Now, let's be real, guys. While live inference with Lightning Pose is totally doable, it's not always sunshine and rainbows. You're going to hit some challenges, especially when you're aiming for buttery-smooth, real-time performance. The biggest hurdle is often speed. Pose estimation models, even optimized ones, require computational power. If your model is very deep or complex, or if you're working with high-resolution video, the inference time for a single frame might be longer than the time between frames in your video stream (e.g., if you have a 30 FPS video, each frame needs to be processed in less than 33 milliseconds!). This leads to dropped frames and a laggy experience. So, what are the optimizations?

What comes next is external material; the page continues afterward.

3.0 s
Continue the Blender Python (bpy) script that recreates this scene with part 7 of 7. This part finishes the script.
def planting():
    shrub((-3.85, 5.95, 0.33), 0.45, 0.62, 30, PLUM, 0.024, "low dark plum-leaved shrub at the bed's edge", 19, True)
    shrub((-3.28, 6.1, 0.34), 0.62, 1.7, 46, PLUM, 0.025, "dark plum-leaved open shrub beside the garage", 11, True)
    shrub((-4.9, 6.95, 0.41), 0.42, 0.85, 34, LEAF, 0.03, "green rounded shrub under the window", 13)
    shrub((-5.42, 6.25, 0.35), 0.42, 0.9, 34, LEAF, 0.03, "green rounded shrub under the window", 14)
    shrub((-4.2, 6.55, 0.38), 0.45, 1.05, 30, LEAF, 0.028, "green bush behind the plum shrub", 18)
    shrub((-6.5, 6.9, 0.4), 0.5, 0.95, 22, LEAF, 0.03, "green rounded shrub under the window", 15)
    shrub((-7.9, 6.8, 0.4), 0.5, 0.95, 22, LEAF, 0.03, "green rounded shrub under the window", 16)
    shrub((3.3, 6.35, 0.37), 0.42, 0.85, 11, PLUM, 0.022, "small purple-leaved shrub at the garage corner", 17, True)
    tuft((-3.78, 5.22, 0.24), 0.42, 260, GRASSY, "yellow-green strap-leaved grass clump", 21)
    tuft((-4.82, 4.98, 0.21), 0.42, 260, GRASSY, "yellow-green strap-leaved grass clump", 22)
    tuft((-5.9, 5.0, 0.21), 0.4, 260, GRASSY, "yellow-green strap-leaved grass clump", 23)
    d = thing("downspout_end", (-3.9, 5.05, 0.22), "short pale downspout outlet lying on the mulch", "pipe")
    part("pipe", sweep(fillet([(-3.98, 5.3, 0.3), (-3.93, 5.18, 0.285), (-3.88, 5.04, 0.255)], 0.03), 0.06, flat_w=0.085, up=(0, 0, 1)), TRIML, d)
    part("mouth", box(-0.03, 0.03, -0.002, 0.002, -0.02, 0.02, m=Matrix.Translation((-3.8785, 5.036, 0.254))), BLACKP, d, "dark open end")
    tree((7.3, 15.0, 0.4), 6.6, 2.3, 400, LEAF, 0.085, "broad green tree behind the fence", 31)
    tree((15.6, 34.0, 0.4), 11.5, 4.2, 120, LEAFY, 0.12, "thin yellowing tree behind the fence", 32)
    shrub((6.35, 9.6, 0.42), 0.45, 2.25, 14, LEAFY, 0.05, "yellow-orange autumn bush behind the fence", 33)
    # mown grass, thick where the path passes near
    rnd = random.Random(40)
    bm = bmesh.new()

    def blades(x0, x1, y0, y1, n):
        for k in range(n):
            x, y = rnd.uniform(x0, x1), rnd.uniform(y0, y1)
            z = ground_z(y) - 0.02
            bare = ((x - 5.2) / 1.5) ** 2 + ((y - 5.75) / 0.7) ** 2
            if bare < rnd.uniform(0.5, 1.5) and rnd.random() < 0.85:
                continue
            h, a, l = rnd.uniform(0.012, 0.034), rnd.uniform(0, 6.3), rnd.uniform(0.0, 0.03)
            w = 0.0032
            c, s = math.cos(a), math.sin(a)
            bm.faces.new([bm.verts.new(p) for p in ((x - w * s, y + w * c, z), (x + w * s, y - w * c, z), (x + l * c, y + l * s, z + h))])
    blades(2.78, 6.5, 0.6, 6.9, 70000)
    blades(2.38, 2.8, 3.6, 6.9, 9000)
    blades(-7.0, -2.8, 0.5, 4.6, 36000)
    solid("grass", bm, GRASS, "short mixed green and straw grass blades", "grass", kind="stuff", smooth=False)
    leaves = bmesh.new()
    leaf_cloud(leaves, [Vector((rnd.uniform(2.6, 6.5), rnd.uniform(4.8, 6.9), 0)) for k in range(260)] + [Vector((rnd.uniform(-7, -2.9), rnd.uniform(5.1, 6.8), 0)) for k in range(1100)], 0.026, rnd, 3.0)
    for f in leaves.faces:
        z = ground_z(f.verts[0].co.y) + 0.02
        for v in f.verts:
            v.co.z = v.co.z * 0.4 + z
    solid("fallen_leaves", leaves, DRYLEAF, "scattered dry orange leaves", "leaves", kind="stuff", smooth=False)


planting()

  • GPU Acceleration: This is your best friend. If you have an NVIDIA GPU, ensure PyTorch is installed with CUDA support. Running inference on the GPU will be orders of magnitude faster than on a CPU. This is often the single most impactful optimization.

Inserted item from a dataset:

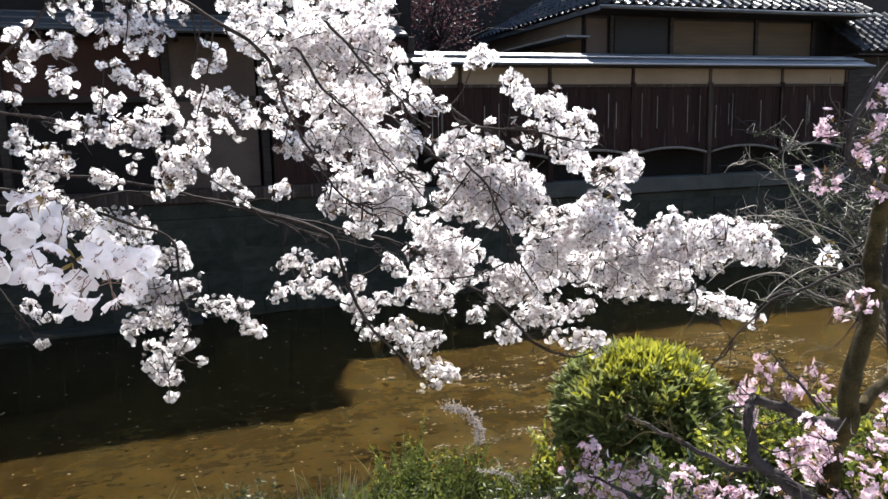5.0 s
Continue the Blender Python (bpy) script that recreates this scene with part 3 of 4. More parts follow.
cherry.bough('front2', [(-0.61, 3.05, 3.33), (-0.50, 3.02, 3.17), (-0.40, 3.01, 3.09), (-0.31, 2.99, 2.99), (-0.23, 2.97, 2.88), (-0.16, 2.96, 2.80)], 0.006, 0.002)
cherry.bough('drip', [(-2.79, 3.98, 2.61), (-2.50, 3.95, 2.40), (-2.33, 3.90, 2.14), (-2.24, 3.88, 2.02), (-2.16, 3.87, 1.97)], 0.008, 0.002)
cherry.bough('low2', [(-2.87, 3.95, 2.71), (-2.17, 3.94, 2.65), (-1.62, 3.95, 2.71), (-1.07, 3.94, 2.60), (-0.78, 3.92, 2.49), (-0.55, 3.91, 2.44), (-0.29, 3.89, 2.34)], 0.007, 0.002)
cherry.spray('top', [(-0.82, 2.92, 3.50, 0.064), (-0.68, 2.92, 3.49, 0.096), (-0.49, 2.92, 3.48, 0.111), (-0.33, 2.92, 3.48, 0.106), (-0.23, 2.92, 3.44, 0.068)])
cherry.spray('high', [(-1.41, 3.34, 3.57, 0.063), (-1.27, 3.34, 3.55, 0.068), (-1.13, 3.34, 3.54, 0.047)])
cherry.spray('upleft', [(-1.67, 3.44, 3.58, 0.049), (-1.58, 3.44, 3.59, 0.054), (-1.75, 3.44, 3.56, 0.032)])
cherry.spray('high', [(-0.88, 3.26, 3.38, 0.051), (-0.79, 3.25, 3.33, 0.065), (-0.75, 3.23, 3.24, 0.054), (-0.81, 3.27, 3.42, 0.060)])
cherry.spray('upleft', [(-1.93, 3.47, 3.43, 0.044), (-1.87, 3.48, 3.49, 0.033)])
cherry.spray('upleft', [(-1.87, 3.41, 3.39, 0.054), (-1.80, 3.41, 3.37, 0.059), (-1.70, 3.42, 3.42, 0.054), (-1.68, 3.41, 3.37, 0.049)])
cherry.spray('upleft', [(-1.60, 3.43, 3.48, 0.049), (-1.58, 3.43, 3.50, 0.043)])
cherry.spray('high', [(-1.47, 3.36, 3.41, 0.048), (-1.39, 3.37, 3.47, 0.069), (-1.29, 3.37, 3.44, 0.064), (-1.16, 3.37, 3.45, 0.043)])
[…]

  • Model Simplification/Pruning: Could you train a smaller, lighter version of your Lightning Pose model? Sometimes, slightly sacrificing accuracy for a significant speed boost is a worthwhile trade-off for real-time applications. Techniques like model pruning or using mobile-optimized architectures can help.
  • Input Resolution: Processing a 1920x1080 frame is much more demanding than processing a 256x256 frame. Try reducing the input resolution of your video feed or resizing the frames to a smaller dimension before feeding them to the model. Just ensure this resolution is still sufficient for accurate pose detection.

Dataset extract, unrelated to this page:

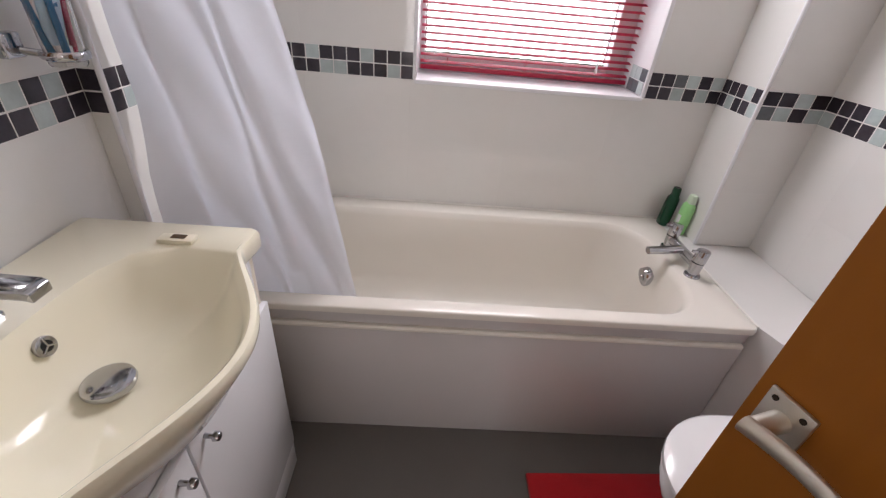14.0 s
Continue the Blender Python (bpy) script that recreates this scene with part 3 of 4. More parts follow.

  • Batching (If Applicable): While true live inference often means processing one frame at a time, if you have a very specific setup where you can buffer a few frames without introducing too much latency, you might get a slight speedup by processing frames in small batches. However, for strict real-time, single-frame inference is usually the way to go.
  • Optimized Libraries: Use optimized libraries for your preprocessing and post-processing steps. Libraries like OpenCV are highly optimized. For inference itself, tools like TensorRT (for NVIDIA GPUs) can significantly accelerate PyTorch models by optimizing the computation graph and kernel selection.
  • Frame Skipping: As mentioned before, if you absolutely can't achieve real-time processing, strategically dropping frames (e.g., processing every 2nd or 3rd frame) can give you a consistent output rate, though you lose some temporal data.
  • Code Profiling: Use profiling tools to identify bottlenecks in your code. Is it the video capture? The preprocessing? The model inference? Or the drawing/display? Pinpointing the slowest part helps you focus your optimization efforts.

Addressing these challenges head-on will be key to getting your Lightning Pose model performing smoothly in a live inference setting. It's an iterative process of testing, optimizing, and re-testing.

Conclusion: Real-Time Pose Estimation is Within Reach!

So, to wrap things up, guys: yes, live inference with Lightning Pose is absolutely achievable! You don't need a fundamentally different architecture; you need a smart implementation strategy. By understanding the core principles of live inference, leveraging libraries like OpenCV for video handling, and applying optimization techniques like GPU acceleration and appropriate input resolution, you can build powerful real-time pose estimation applications. The flexibility of PyTorch Lightning and the underlying PyTorch framework makes integrating your trained Lightning Pose model into a live video feed a very realistic goal. Don't be discouraged by the initial challenges; the journey to optimize for speed is a common one in machine learning. With careful planning and iterative refinement, you'll have your model tracking poses in real-time, opening up a whole new world of interactive and dynamic applications. Go forth and infer live!